Business Succession Planning is the strategic process of preparing for the transfer of a company's leadership and ownership to the next generation. Think of it as a company's “living will,” ensuring a smooth and orderly transition when a key leader—often a founder or a long-serving CEO—steps down, retires, or unexpectedly departs. This isn't just about picking a replacement; it's a comprehensive roadmap that covers everything from identifying and training future leaders to figuring out the financial and legal mechanics of handing over control. For investors, especially those with a Value Investing mindset, a well-defined succession plan is a critical, albeit often overlooked, sign of a durable and well-managed business. It signals foresight and a commitment to long-term stability over short-term glory. A company without a plan is like a ship sailing with a captain who has no first mate—one storm away from being lost at sea. It directly addresses and mitigates Key Person Risk, safeguarding the company’s future value.

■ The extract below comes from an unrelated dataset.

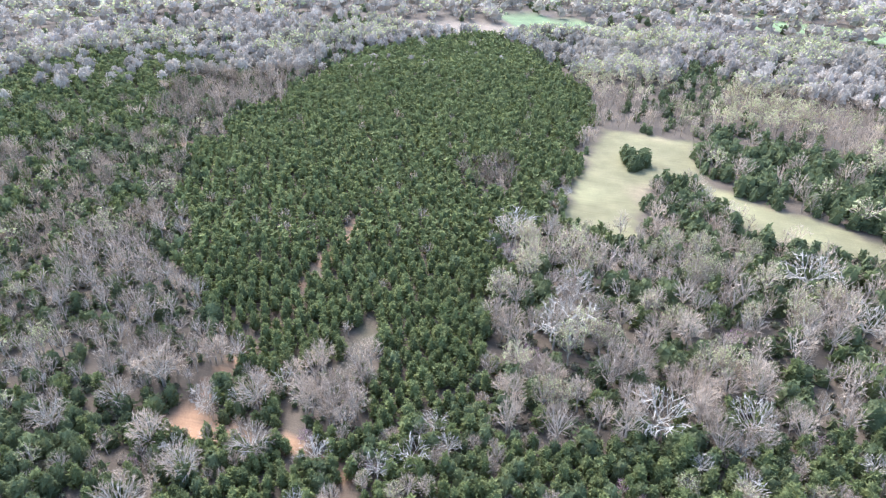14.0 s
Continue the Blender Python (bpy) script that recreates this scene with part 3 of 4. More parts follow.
def blot(name, cx, cy, rx, ry, lift, mat, seed, rot=0.0):
    """A flat uneven patch of gravel or water."""
    n = 40
    t = np.arange(n) * 2 * np.pi / n
    k = 1 + 0.16 * np.sin(3 * t + seed) + 0.09 * np.sin(5 * t + 2 * seed) + np.random.RandomState(seed).uniform(-0.05, 0.05, n)
    x, y = rx * k * np.cos(t), ry * k * np.sin(t)
    px, py = cx + x * math.cos(rot) - y * math.sin(rot), cy + x * math.sin(rot) + y * math.cos(rot)
    bm = bmesh.new()
    z = float(height(cx, cy)) + lift
    top = bm.faces.new([bm.verts.new((u, v, z)) for u, v in zip(px, py)])
    g = bmesh.ops.extrude_face_region(bm, geom=[top])
    bmesh.ops.translate(bm, vec=(0, 0, -0.5), verts=[v for v in g["geom"] if isinstance(v, bmesh.types.BMVert)])
    bmesh.ops.recalc_face_normals(bm, faces=bm.faces)
    me = bpy.data.meshes.new(name)
    bm.to_mesh(me)
    bm.free()
    me.materials.append(mat)
    return new(name, me)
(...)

For a value investor, a company isn't just a ticker symbol; it's a living, breathing business. The quality of its leadership is paramount to its long-term success. Business succession planning is the mechanism that ensures this quality endures beyond the tenure of any single individual.

A brilliant leader often builds and defends the company's Economic Moat—its sustainable competitive advantage. Imagine a castle protected by a legendary knight. A succession plan ensures another skilled knight is trained and ready to take over guard duty. Without a plan, the castle gates are left undefended when the knight retires, leaving the business vulnerable to competitors who can quickly erode its market position and profitability. A smooth transition protects the moat and, by extension, your investment.

One of the most important jobs of a CEO is Capital Allocation—deciding how to invest the company's profits to generate the best future returns. A great founder might have a golden touch, but what about their successor? A proper succession plan involves identifying a successor who not only understands the business operations but also possesses the financial acumen and discipline to allocate capital wisely. Great companies, like Warren Buffett's Berkshire Hathaway, spend decades grooming leaders who share the firm's core philosophy on this critical function.

The sudden departure of a key leader without a plan can trigger chaos. Key employees may leave, customer relationships may falter, and internal power struggles can erupt. This instability creates uncertainty, which the stock market hates, often leading to a sharp drop in the company's share price. A well-communicated plan provides a sense of stability and continuity, assuring employees, customers, and investors that the company is in safe hands.

A robust succession plan isn't a vague promise made in an annual report. It's a detailed, actionable strategy with several key ingredients. While the specifics vary by company, a good plan generally includes:

  • Identification and Development: This goes beyond just naming a successor. It involves a long-term process of mentoring, training, and testing potential candidates in various leadership roles to see if they have what it takes.
  • Ownership Transfer Mechanism: This outlines the how. Will the founder's shares be sold to the successor, gifted to family members, bought back by the company, or transferred to an Employee Stock Ownership Plan (ESOP)? Each path has different financial and tax implications.
  • Defined Timeline and Triggers: The plan should specify when the transition will occur. Is it a gradual, multi-year handover, or is it triggered by a specific event like the CEO reaching a certain age?
  • Contingency and Emergency Plans: What happens if the founder dies or becomes incapacitated overnight? A solid plan has an “in case of emergency, break glass” component that names an interim leader and lays out immediate steps to stabilize the business.

As an investor, you can't just ask the CEO for a copy of their succession plan. However, you can look for clues and red flags in public filings, conference calls, and company announcements. Here’s what to watch out for:

  • The “Indispensable” Leader: Be wary of the “genius founder” narrative where all knowledge, strategy, and key relationships reside with one person. If the annual report reads like a biography of the CEO, it’s a sign of high key person risk.
  • A Thin Management Bench: Look at the executive team. Are there experienced, capable lieutenants who could realistically step up? If the CEO is the only star player and the rest of the team is invisible or inexperienced, the company lacks a deep bench.
  • Silence or Evasion on the Topic: When analysts ask about succession on earnings calls, does management give a clear, confident answer, or do they deflect and dismiss the question? Evasion is often a sign that a plan doesn't exist.
  • Family Feuds on the Horizon: For publicly traded but family-controlled businesses, succession can be particularly messy. Watch for signs of conflict among the next generation, as a family power struggle can paralyze the company and destroy shareholder value.